The board will take formal action on its own recommendation during its July 10 meeting.
Cramer said he resigned to focus on his personal and professional life. If formally appointed, Streng will serve out Cramer’s term through the end of 2018.
Streng, Brook Bisonet and Mike Ver Duin were interviewed by the board during a special meeting Wednesday night. The candidates were asked about challenges they see facing the district, how they would interact with other board members and administrators, what changes they would like to see in the district, and other questions.
Streng attended Ferry Elementary School and graduated from Grand Haven High School. He attended the U.S. Naval Academy before serving six years in the Navy. He works for Izzy Plus and has seven children.
During his interview, Streng told the board that he applied for the vacant seat for his kids and the community’s children. Having educators in his family and coming from a large family, Streng said taking care of children has been engrained in his life.

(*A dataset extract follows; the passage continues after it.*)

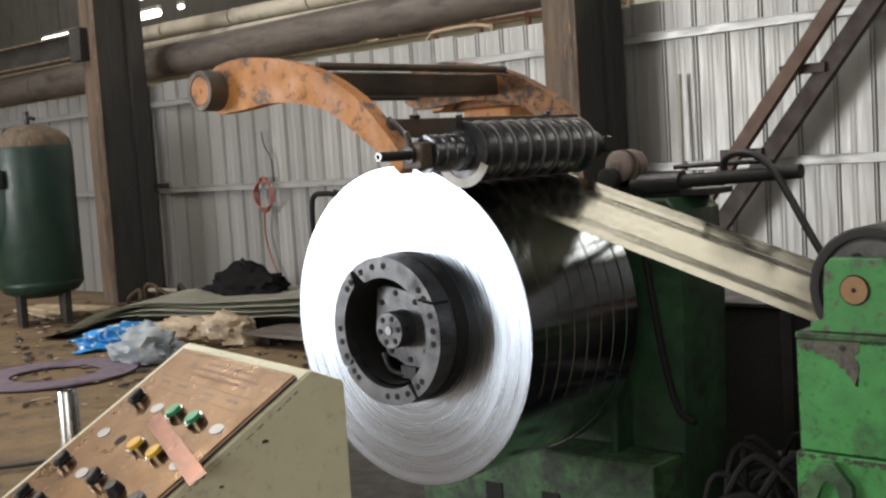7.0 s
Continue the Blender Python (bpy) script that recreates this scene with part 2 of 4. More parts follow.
def brushed(name, colour, stretch, rough, contrast=0.12, metal=1.0, relief=0.15, aniso=0.0, rings=False):
    m, n, l, b = nodes_of(name)
    if rings:
        tc = n.new("ShaderNodeTexCoord")
        sep, cmb, ln = n.new("ShaderNodeSeparateXYZ"), n.new("ShaderNodeCombineXYZ"), n.new("ShaderNodeVectorMath")
        ln.operation = "LENGTH"
        l.new(tc.outputs["Object"], sep.inputs[0])
        l.new(sep.outputs[0], cmb.inputs[0])
        l.new(sep.outputs[2], cmb.inputs[2])
        l.new(cmb.outputs[0], ln.inputs[0])
        c2 = n.new("ShaderNodeCombineXYZ")
        l.new(ln.outputs["Value"], c2.inputs[0])
        v = c2.outputs[0]
        s1, s2 = 420, 45
    else:
        v = coords(n, l, stretch)
        s1, s2 = 60, 9
    f1, f2 = noise_of(n, l, v, s1, 6, 0.7), noise_of(n, l, v, s2, 4)
    g = mix_of(n, l, 0.5, f1, f2)
    lo, hi = tuple(c * (1 - contrast) for c in colour), tuple(min(1, c * (1 + contrast)) for c in colour)
    l.new(ramp_of(n, l, g, 0.35, 0.65, lo, hi), b.inputs["Base Color"])
    l.new(ramp_of(n, l, f2, 0.3, 0.7, (rough * 0.85,) * 3, (rough * 1.2,) * 3), b.inputs["Roughness"])
    b.inputs["Metallic"].default_value = metal
    bump_of(n, l, f1, relief, b, 0.002)
    if rings:  # radial grain
        tg = n.new("ShaderNodeTangent")
        tg.direction_type, tg.axis = "RADIAL", "Y"
        l.new(tg.outputs[0], b.inputs["Tangent"])
        b.inputs["Anisotropic"].default_value = aniso
    return m


COILFACE = brushed("wound_strip_edges", (0.43, 0.485, 0.56), (1, 1, 1), 0.27, 0.3, rings=True, relief=0.25, aniso=0.72)
STRIP = brushed("bright_galvanised_strip", (0.335, 0.322, 0.265), (0.6, 26, 0.6), 0.16, 0.07, relief=0.02)
COILSKIN = brushed("smooth_strip_surface", (0.47, 0.52, 0.59), (2, 30, 2), 0.10, 0.1, relief=0.05)
COPPER = worn("tarnished_copper_sheet", (0.215, 0.122, 0.052), (0.13, 0.07, 0.032), (0.27, 0.165, 0.075), 0.60, 0.62, (0.24, 0.40), 1.0, scale=2.2, speck=0.3, relief=0.004)
COPPERBAR = brushed("pink_copper_offcut", (0.17, 0.078, 0.05), (1.2, 1.2, 1.2), 0.22, 0.5, relief=0.03)
DISC = brushed("worn_steel_disc", (0.105, 0.107, 0.11), (6, 6, 6), 0.36, 0.25, relief=0.15)
TUBE = brushed("bright_steel_tube", (0.6, 0.6, 0.6), (20, 20, 1), 0.25, 0.15)


def sheet_metal():
    """Galvanised cladding: dull spangle, dust streaks running down, and some tone from sheet to sheet."""
    m, n, l, b = nodes_of("galvanised_sheet")
    v = coords(n, l, (1, 1, 1))
    vs = coords(n, l, (9, 9, 0.5))
    info = n.new("ShaderNodeObjectInfo")
    base = mix_of(n, l, ramp_of(n, l, info.outputs["Random"], 0.0, 1.0), (0.395, 0.39, 0.375), (0.29, 0.29, 0.28))
    streak = ramp_of(n, l, noise_of(n, l, vs, 2.5, 6, 0.65), 0.5, 0.75)
    col = mix_of(n, l, streak, base, (0.31, 0.30, 0.28))
    blot = ramp_of(n, l, noise_of(n, l, v, 1.4, 7, 0.7), 0.55, 0.75)
    col = mix_of(n, l, blot, col, (0.28, 0.265, 0.235))
    l.new(col, b.inputs["Base Color"])
    b.inputs["Metallic"].default_value = 0.42
    l.new(ramp_of(n, l, noise_of(n, l, vs, 3, 5), 0.3, 0.7, (0.34,) * 3, (0.56,) * 3), b.inputs["Roughness"])
    bump_of(n, l, noise_of(n, l, coords(n, l, (3, 3, 0.8)), 2.2, 3), 0.12, b, 0.02)
    return m


SHEET = sheet_metal()


def glow(name, colour, strength):
    m, n, l, b = nodes_of(name)
    b.inputs["Emission Color"].default_value, b.inputs["Emission Strength"].default_value = (*colour, 1), strength
    return m


TUBELIGHT = glow("lit_lamp", (1.0, 0.98, 0.95), 6.0)


# ---- building helpers ----
def thing(name, at, label, category, group="", kind=""):
    e = new(name)
    e.empty_display_size = 0.1
    e.location = at
    return tagged(e, label, category, group, kind)


def root_of(ob):
    while ob.parent:
        ob = ob.parent
    return ob


def part(name, bm, material, parent=None, label="", sharp=38):
    """Links a bmesh, given in world metres, as one mesh object under a thing or a part."""
    me = bpy.data.meshes.new(name)
    bmesh.ops.recalc_face_normals(bm, faces=bm.faces)
    bm.to_mesh(me)
    bm.free()
    for p in me.polygons:
        p.use_smooth = True
    me.set_sharp_from_angle(angle=radians(sharp))
    for m in material if isinstance(material, (list, tuple)) else [material]:
        me.materials.append(m)
    ob = new(name, me)
    if parent is not None:
        me.transform(Matrix.Translation(-Vector(root_of(parent).location)))
        ob.parent = parent
    return tagged(ob, label)


def solo(name, bm, material, label, category, group="", kind="", sharp=38):
    """A thing of one mesh, with its origin at its middle."""
    c = sum((v.co for v in bm.verts), Vector()) / len(bm.verts)
    bmesh.ops.translate(bm, verts=bm.verts, vec=-c)
    ob = part(name, bm, material, None, "", sharp)
    ob.location = c
    return tagged(ob, label, category, group, kind)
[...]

Streng said it was humbling to apply for the opportunity to serve the district and community. He said he believes having lived in other communities in the U.S. and serving abroad during Operation Iraqi Freedom helps give him a good world scope.
Streng is a Grand Haven Rotarian, soccer coach, Greater Ottawa County United Way member, Leadership Connect participant and Watch D.O.G. volunteer at Mary A. White Elementary School, to name a few of the ways he’s involved in the community.
Growing up, Streng said he saw firsthand that not everyone has the same home life and school isn’t just an education for some children, it’s their family. He said that if they can remove the obstacles for children, they will be given options and not be left behind.
When asked if he would seek election to the school board seat in November 2018, Streng said he would enjoy the opportunity to continue to serve.
Initially, 12 people applied for the vacant seat. Board President John Siemion said the board narrowed down the field of candidates by considering criteria such at applicants who have children in the district, are active in the community and are public education advocates. Siemion said they’ve never had a turnout with such “high quality” candidates as they have had with this appointment.
Board Secretary Christine Baker said the three interviews Wednesday night were among the best “cold interviews” she has heard in a long time.
Siemion noted that, for the first time, all of the candidates used nearly all of the time allotted for their interviews.
“All of the candidates were amazing,” Trustee James O’Neal added.